PEREGRINAÇÃO LOULETANA
Na manhã de sábado iniciamos a peregrinação na Praça da República de Loulé, no Café Calcinha, depois de lembrarmos que estamos no maior concelho do Algarve, composto pelas três zonas tradicionais – litoral, barrocal e serra. Aqui invocamos o poeta António Aleixo, representado pela estátua da autoria do Mestre Lagoa Henriques. O Presidente da Câmara Dr. Vítor Aleixo e a Drª Dália Paulo dão-nos as boas-vindas. E a Drª Luísa Martins, na tradição do Professor Manuel Viegas Guerreiro, invoca o ambiente deste histórico Café (1929), que é o exemplo da memória viva, do património imaterial – e que se chamou Central, Carioca e Louletano. Lembramos nas tertúlias do Calcinha o Doutor Bernardo Lopes, o nosso João Semana, com lugar certo neste ponto de encontro, que celebrizou os folhados de doce de ovos, que são imperdíveis. Falamos do Dr. Frutuoso da Silva, ilustre jurista, que também tinha aqui lugar certo… Seguimos para a maravilhosa Igreja da Senhora da Conceição das Portas da Vila, mandada erigir aquando da Restauração da Independência (1640) – com altar precioso de talha dourada, cobertura de azulejos de grande qualidade artística representando cenas da vida da Virgem e referências aos resultados das investigações arqueológicas sobre as muralhas e as portas da Vila.
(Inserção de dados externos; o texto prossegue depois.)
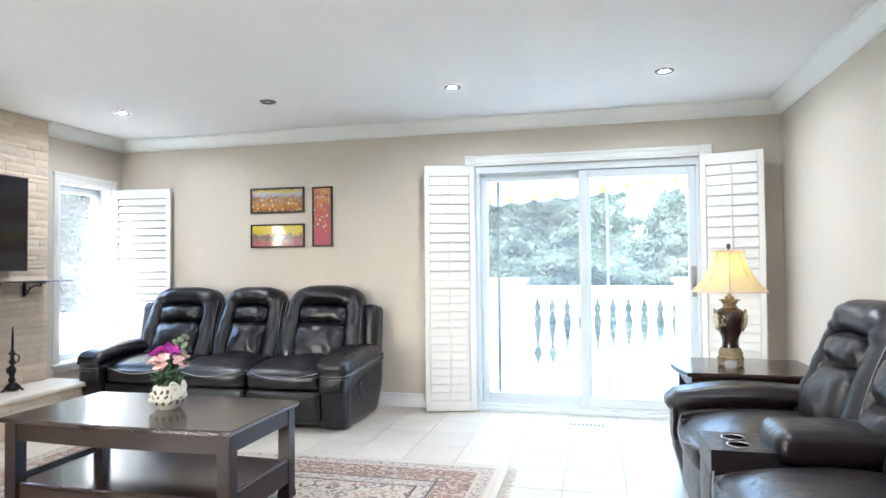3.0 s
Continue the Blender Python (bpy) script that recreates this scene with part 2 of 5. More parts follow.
def rug_mat(hx, hy):
    """Faded oriental pattern: bands round the edge, scrolling motifs in the field."""
    m = mat("oriental_rug", (0.4, 0.3, 0.25), 0.95, vary=0.1, bump=0.5, bscale=300, spec=0.1)
    nt = m.node_tree
    L = nt.links
    p = nt.nodes["Principled BSDF"]
    tc = nt.nodes.new("ShaderNodeTexCoord")
    sx = nt.nodes.new("ShaderNodeSeparateXYZ")
    L.new(tc.outputs["Object"], sx.inputs[0])
    ax = math2(nt, "ABSOLUTE", sx.outputs[0])
    ay = math2(nt, "ABSOLUTE", sx.outputs[1])
    d = math2(nt, "MINIMUM", math2(nt, "SUBTRACT", hx, ax), math2(nt, "SUBTRACT", hy, ay))
    # mirrored coordinates keep the drawing symmetric, as woven
    cb = nt.nodes.new("ShaderNodeCombineXYZ")
    L.new(ax, cb.inputs[0])
    L.new(ay, cb.inputs[1])
    warp = nd(nt, "ShaderNodeTexNoise", Scale=9.0, Detail=2.0)
    L.new(cb.outputs[0], warp.inputs["Vector"])
    wv = nt.nodes.new("ShaderNodeVectorMath")
    wv.operation = "SCALE"
    wv.inputs["Scale"].default_value = 0.10
    L.new(warp.outputs["Color"], wv.inputs[0])
    av = nt.nodes.new("ShaderNodeVectorMath")
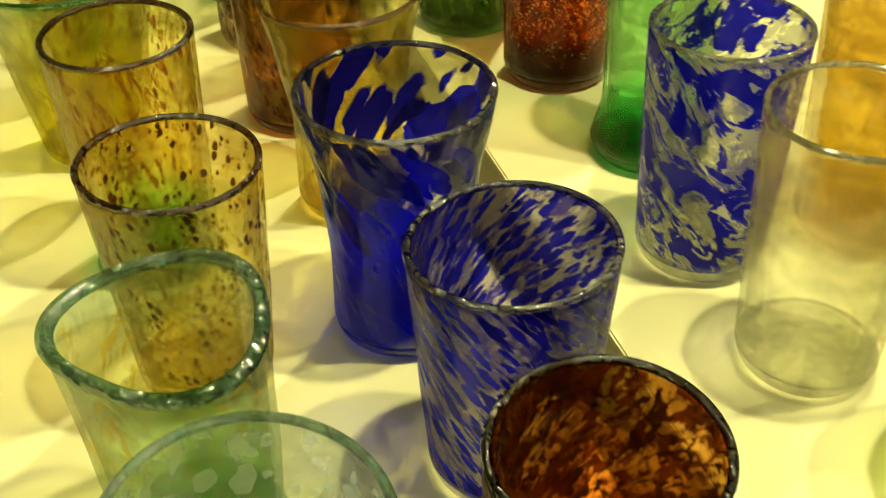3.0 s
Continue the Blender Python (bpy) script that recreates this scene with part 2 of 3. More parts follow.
def screw_hole(x, y, parent, r=0.0042):
    # A raised near-black disc: the dark inside of a hole is put into its colour.
    bm = bmesh.new()
    bmesh.ops.create_cone(bm, cap_ends=True, segments=14, radius1=r, radius2=r * 0.8, depth=0.0016)
    for v in bm.verts:
        v.co += Vector((x, y, 0.0006))
    return part("screw_hole", bm, HOLE, parent, "dark disc standing in for a screw hole")


def display_table(label, at, chip, left, length, side):
    """A painted table: thin top, apron boards, square legs. Its near inner corner is at `at`; it runs to the left (side -1) or right (+1)."""
    t = tagged(new("display_table"), label, "table", "display tables")
    t.matrix_world = table_axes(*at)
    w = left * side
    if chip:
        top = [(w, 0), (-0.034, 0), (-0.027, 0.0035), (-0.017, 0.0055), (-0.010, 0.0095), (-0.0035, 0.0115), (0, 0.0165), (0, length), (w, length)]
    else:
        top = [(w, 0), (0, 0), (0, length), (w, length)]
    part("tabletop", prism(top, -0.006, 0, 0.0012), WHITE, t, "white painted top with worn edges")
    lo, hi = min(0, w), max(0, w)
    e = 0.0025
    part("front_board", box((lo + 0.083, e + 0.0006, -0.078), (hi - 0.083, 0.022, -0.0075), 0.0008), SIDE, t)
    part("back_board", box((lo + 0.083, length - 0.022, -0.078), (hi - 0.083, length - e, -0.0075), 0.0008), SIDE, t)
    part("side_board", box((lo + e + 0.0006, 0.083, -0.078), (lo + 0.022, length - 0.083, -0.0075), 0.0008), SIDE, t)
    part("side_board", box((hi - 0.022, 0.083, -0.078), (hi - e - 0.0006, length - 0.083, -0.0075), 0.0008), SIDE, t)
    for x in (lo + e, hi - e - 0.08):
        for y in (e, length - e - 0.08):
            part("leg", box((x, y, -0.8), (x + 0.08, y + 0.08, -0.0072), 0.0015), SIDE, t)
    return t


table_left = display_table("white painted display table with a chipped corner", (0.169, 0.446), True, 1.3, 2.3, -1)
part("broken_corner", box((-0.034, 0.0019, -0.030), (-0.0019, 0.0215, -0.0066), 0.001), RAWWOOD, table_left, "bare broken wood at the chipped corner")
# Solid dark box; its colour stands in for shade in the hole below the wood.
part("hole_shade_piece", box((-0.0335, 0.0012, -0.0305), (-0.0012, 0.0215, -0.0150), 0.001), SEAM_HOLE, table_left, "dark piece standing in for the shaded hole under the bare wood")
screw_hole(-0.0165, 0.0105, table_left)
table_right = display_table("white painted display table beside a narrow gap", (0.198, 0.476), False, 1.3, 2.3, 1)
screw_hole(0.0105, 0.0125, table_right)
part("joint", box((0.0021, 0.0021, -0.8), (0.0036, 0.0036, -0.0075)), SEAM_HOLE, table_right)


def smooth(points, f):
    """A radius at height f between (height, radius) points, eased."""
    for (a, ra), (b, rb) in zip(points, points[1:]):
        if f <= b:
            k = (f - a) / (b - a) if b > a else 0
            return ra + (rb - ra) * (0.5 * k + 0.5 * k * k * (3 - 2 * k))
    return points[-1][1]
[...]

E segue-se a entrada na autêntica gruta das Mil Maravilhas – com a Drª Isabel Luzia. Fazemos o percurso arqueológico e histórico deste território riquíssimo e deparamo-nos com o célebre “Metoposaurus Algarviensis”, com 227 milhões de anos, antepassado dos dinossauros, e exemplo único descoberto na Rocha da Pena (em Salir). É natural a emoção posta na alusão a esta descoberta que abre perspetivas científicas, que a UNESCO segue com atenção. O sentido pedagógico ressalta neste núcleo onde seguimos do Paleolítico até ao Neolítico, reconhecendo a importância da presença megalítica do Ameixial com as Antas da Pedra do Alagar e de Beringel. Anuncia-se o desenvolvimento de um centro interpretativo onde a Ciência e a Cultura se encontram naturalmente e continuarão a aprofundar essa relação.

 

MILHARES DE VISITANTES
É reconfortante ver milhares de pessoas pedestres, motards, cicloturistas…), visitando os monumentos, frequentando o mercadinho, sentindo o património cultural como presente. E é o momento de chegarmos aos Banhos Islâmicos, projeto de Loulé, como não encontramos outro em Portugal. O edifício «Hammam» -, no coração da cidade constitui um fator essencial para o melhor conhecimento do período anterior à reconquista cristã, sabendo-se da importância para a cultura muçulmana do ritual da limpeza, corporal e espiritual. De facto, mesmo depois da reconquista e do foral concedido por D. Afonso III as práticas tradicionais mantiveram-se, sendo reservada para o rei a posse dos banhos públicos. Atente-se, aliás, na sala quente, na sala temperada e na pequena parte da sala fria, ou nas chaminés… E antecipamos a possibilidade de usufruir a memória. Antecipamos o que será no futuro próximo um verdadeiro exemplo de como se deve cuidar da memória histórica, arqueológica e patrimonial… E sentimos o projeto “Loulé Criativo”, com os caldeireiros, os oleiros e a oficina da empreita de palma, para culminarmos nos ateliês do Convento do Espírito Santo do “Loulé Design Lab”. Património material e imaterial e criação contemporânea – como a Convenção de Faro nos ensina. Almoçamos na Quinta do Moinho, junto da Mãe Soberana, vemos o Centro Cultural de Almancil e a fulgurante igreja de S. Lourenço com os azulejos de Policarpo de Oliveira Bernardes e da sua oficina – e vamos até ao Paço do Concelho para debater os “Itinerários Culturais e o desenvolvimento local”, com o Arquiteto Fernando Pessoa – que propõe como símbolo para o património natural e paisagem: a pega azul ou charneco, que o Algarve apenas partilha com o Japão… Urgia ilustrar a força mobilizadora do património cultural. E merecemos um delicioso jantar no Monte da Eira, como um simpático javali suculento e macio… E no domingo de manhã, como não poderia deixar de ser, foi Alte de Cândido Guerreiro que recebeu principescamente a nossa missão – para dizer que o património cultural tem a dimensão humana, tradição e entusiasmo.